You are a rare specimen, being able to still do that stuff at your age, about as rare as a true survivor B body Mopar. I'm four years younger than you, and all my co-workers from my early tank truck days are now dead, with a few rare exceptions. Not an easy life, you deserve huge credit for hanging in that long.

Stories like yours are why when I sold my truck, I went cold turkey. No paid work in the trucking industry ever again, turned down all the part time offers. There is really no such thing. Always something that has to be done that will turn a normal day into a 20 plus hour tour. I am fortunate not to need the money, but I was on a mission from day one in the business to be able to exit on my own terms when the time came.
I give you credit for walking away and sticking to it.

I was talking about retireing again next fall... but now I have a shot as working as a delivery driver/counterman at a local parts store.

I worked there briefly 10 years ago as the nightime parts driver delivering to their stores in NE WI and one in " da UP dere, hey?" but I couldn't do the deliveries to the store with really crappy docks where I had to carry 20-30 batteries inside every night... too much on my old back...

This new gig would be mucho better... not as much $$$ but only 8 hours per day three days per week.

Gotta think on this...
 
I give you credit for walking away and sticking to it.

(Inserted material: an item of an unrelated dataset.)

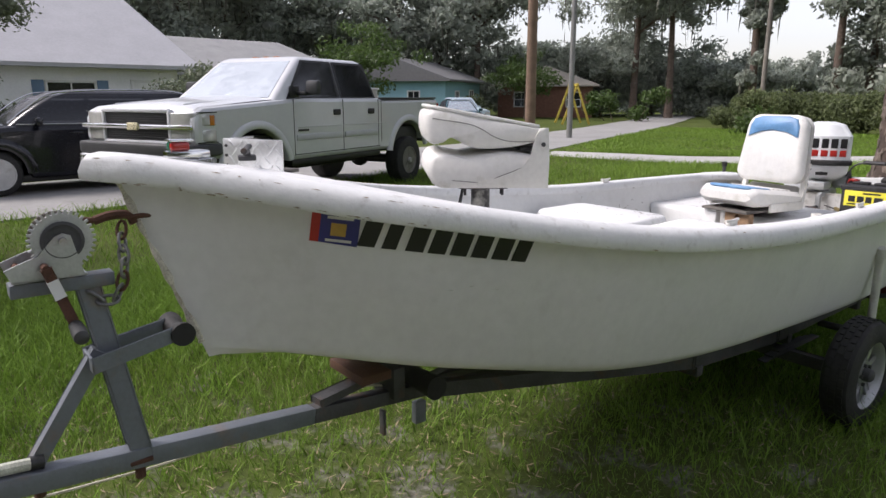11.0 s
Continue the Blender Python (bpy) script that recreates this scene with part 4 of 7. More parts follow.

I was talking about retireing again next fall... but now I have a shot as working as a delivery driver/counterman at a local parts store.

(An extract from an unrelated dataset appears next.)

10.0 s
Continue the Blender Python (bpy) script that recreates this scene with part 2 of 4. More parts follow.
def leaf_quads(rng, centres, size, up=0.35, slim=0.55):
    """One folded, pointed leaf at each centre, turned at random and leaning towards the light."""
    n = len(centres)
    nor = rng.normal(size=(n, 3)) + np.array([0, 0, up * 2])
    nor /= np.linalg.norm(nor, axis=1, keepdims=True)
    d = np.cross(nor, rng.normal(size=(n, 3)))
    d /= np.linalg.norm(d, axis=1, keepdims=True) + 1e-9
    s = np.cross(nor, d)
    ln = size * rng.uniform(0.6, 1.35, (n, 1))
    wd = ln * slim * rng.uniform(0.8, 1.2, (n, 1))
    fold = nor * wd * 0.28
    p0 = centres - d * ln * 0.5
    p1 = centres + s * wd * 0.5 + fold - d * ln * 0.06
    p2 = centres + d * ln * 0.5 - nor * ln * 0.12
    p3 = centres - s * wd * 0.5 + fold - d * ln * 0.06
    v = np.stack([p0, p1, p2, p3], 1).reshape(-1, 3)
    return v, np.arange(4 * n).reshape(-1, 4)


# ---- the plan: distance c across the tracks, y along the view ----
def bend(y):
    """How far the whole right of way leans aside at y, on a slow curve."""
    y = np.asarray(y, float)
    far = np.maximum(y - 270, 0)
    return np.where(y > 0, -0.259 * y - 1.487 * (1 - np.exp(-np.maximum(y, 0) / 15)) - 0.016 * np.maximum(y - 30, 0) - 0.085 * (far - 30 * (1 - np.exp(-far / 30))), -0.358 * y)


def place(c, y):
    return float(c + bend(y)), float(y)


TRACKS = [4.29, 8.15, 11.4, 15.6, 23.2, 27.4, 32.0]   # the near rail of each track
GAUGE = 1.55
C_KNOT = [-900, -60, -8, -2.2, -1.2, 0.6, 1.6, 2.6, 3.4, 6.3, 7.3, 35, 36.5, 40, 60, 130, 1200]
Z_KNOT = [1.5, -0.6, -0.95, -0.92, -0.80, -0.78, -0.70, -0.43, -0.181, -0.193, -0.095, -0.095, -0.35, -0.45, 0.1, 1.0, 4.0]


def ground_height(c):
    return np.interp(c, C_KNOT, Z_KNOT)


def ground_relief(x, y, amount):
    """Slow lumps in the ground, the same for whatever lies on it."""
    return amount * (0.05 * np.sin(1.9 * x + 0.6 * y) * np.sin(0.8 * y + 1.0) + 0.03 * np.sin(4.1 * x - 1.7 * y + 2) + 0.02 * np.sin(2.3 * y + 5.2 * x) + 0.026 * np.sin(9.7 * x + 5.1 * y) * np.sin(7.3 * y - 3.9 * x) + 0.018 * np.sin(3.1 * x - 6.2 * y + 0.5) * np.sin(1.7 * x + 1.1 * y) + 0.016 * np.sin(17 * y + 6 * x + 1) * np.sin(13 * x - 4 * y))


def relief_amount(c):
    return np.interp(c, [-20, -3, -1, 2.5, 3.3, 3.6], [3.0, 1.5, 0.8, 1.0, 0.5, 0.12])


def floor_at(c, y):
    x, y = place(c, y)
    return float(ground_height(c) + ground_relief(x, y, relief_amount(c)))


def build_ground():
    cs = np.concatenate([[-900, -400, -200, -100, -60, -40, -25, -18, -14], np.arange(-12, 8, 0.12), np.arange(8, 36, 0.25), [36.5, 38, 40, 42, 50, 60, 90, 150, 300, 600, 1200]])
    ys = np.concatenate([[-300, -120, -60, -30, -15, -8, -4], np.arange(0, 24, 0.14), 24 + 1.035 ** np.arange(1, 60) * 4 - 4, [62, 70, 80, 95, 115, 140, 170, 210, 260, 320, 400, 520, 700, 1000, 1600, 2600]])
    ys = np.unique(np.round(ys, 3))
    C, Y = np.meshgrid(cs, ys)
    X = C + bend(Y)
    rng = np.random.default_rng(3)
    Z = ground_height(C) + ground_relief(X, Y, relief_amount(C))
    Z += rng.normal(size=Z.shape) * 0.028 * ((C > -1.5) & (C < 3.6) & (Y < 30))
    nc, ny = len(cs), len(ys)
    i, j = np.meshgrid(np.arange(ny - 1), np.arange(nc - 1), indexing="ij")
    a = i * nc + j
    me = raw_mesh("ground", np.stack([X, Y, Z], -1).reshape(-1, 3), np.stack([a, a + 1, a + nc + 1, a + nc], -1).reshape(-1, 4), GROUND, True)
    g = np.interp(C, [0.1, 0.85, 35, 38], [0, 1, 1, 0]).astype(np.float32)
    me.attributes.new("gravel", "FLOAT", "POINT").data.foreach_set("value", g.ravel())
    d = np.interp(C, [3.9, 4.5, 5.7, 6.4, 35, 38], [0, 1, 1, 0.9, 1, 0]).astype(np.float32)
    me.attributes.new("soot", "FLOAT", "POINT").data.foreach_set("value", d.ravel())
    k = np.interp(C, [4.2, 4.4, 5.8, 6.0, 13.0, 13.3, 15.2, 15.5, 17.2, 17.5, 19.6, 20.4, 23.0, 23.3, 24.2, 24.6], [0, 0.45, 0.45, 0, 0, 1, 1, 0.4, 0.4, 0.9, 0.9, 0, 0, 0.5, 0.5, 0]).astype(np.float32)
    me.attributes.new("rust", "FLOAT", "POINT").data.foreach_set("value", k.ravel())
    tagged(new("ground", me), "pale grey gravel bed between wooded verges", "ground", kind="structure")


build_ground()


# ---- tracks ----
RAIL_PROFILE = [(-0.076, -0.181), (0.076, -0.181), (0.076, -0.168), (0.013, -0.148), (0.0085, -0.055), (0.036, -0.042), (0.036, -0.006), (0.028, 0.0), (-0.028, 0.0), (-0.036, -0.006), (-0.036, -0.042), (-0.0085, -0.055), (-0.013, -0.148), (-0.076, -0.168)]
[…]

I worked there briefly 10 years ago as the nightime parts driver delivering to their stores in NE WI and one in " da UP dere, hey?" but I couldn't do the deliveries to the store with really crappy docks where I had to carry 20-30 batteries inside every night... too much on my old back...

This new gig would be mucho better... not as much $$$ but only 8 hours per day three days per week.

Gotta think on this...
When I was a rookie many decades ago, I had a wise older driver tell me, if you can get a job on the clock, with overtime after 40, you have it made in this crazy business.